Le procès-verbal de recette

Il convient surtout de se référer à des notions claires et à une procédure parfaitement encadrée afin d’apporter un maximum de sécurité juridique au prestataire et au maître de l’ouvrage. A cet égard, l’on ne saurait trop recommander de veiller à préciser les modalités de signature du procès-verbal de recette provisoire et/ou définitive (avec ou sans réserves), les délais et les effets attachés aux dépassements et les modalités de l’acceptation et d’émission ou non de réserves en phase de recette avant la signature essentielle du procès-verbal de recette.

En effet, "l'acquisition" de la recette reste en principe soumise à la signature d'un procès-verbal de recette sans réserves, c'est-à-dire après levée de toutes les anomalies ou non-conformités considérées comme un obstacle à l'acceptation conformément aux prévisions du contrat.

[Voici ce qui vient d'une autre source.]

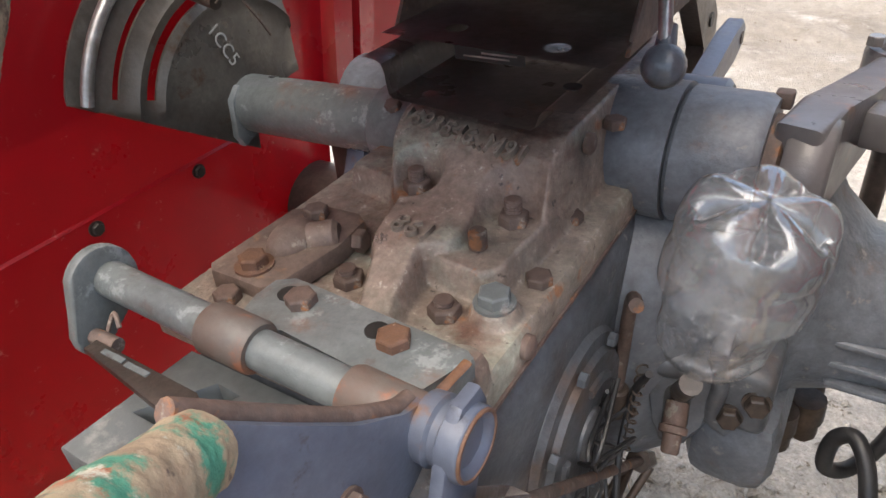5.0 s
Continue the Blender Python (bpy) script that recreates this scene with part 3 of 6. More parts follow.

La question de la "recette tacite"

A noter, toutefois, les tribunaux admettent parfois la "recette tacite" définitive d’une solution livrée, faute pour le client d’avoir émis en temps utile des réserves écrites concernant des livrables qu’il utilise depuis un certain temps sur un environnement de production.

Il est cependant envisageable d’exclure un tel effet en fixant des conditions d’acceptation plus strictes ou en poussant plus loin l’exigence, à la condition toutefois que le refus du client repose toujours sur des conditions objectives et ne constitue pas un manquement à son obligation de coopération ou un abus de droit.


Que se passera-t-il en cas de refus de la recette ?

Enfin, les conséquences du refus de signature du procès-verbal de recette (si bien entendu il n'est pas abusif ou la conséquence d'une coupable passivité du maître de l'ouvrage) ne doivent pas négligées.

Quelle sera l'issue du projet ? Fin du contrat au moyen de la clause de résolution ? Réécriture du code défectueux par le prestataire ? Achèvement du projet par un prestataire tiers à ses frais ?

Ceci revient à dire que la clause de recette devra envisager par avance tous les scénarios possibles au plan opérationnel et juridique. C'est pourquoi cette clause est centrale et ne doit jamais être négligée.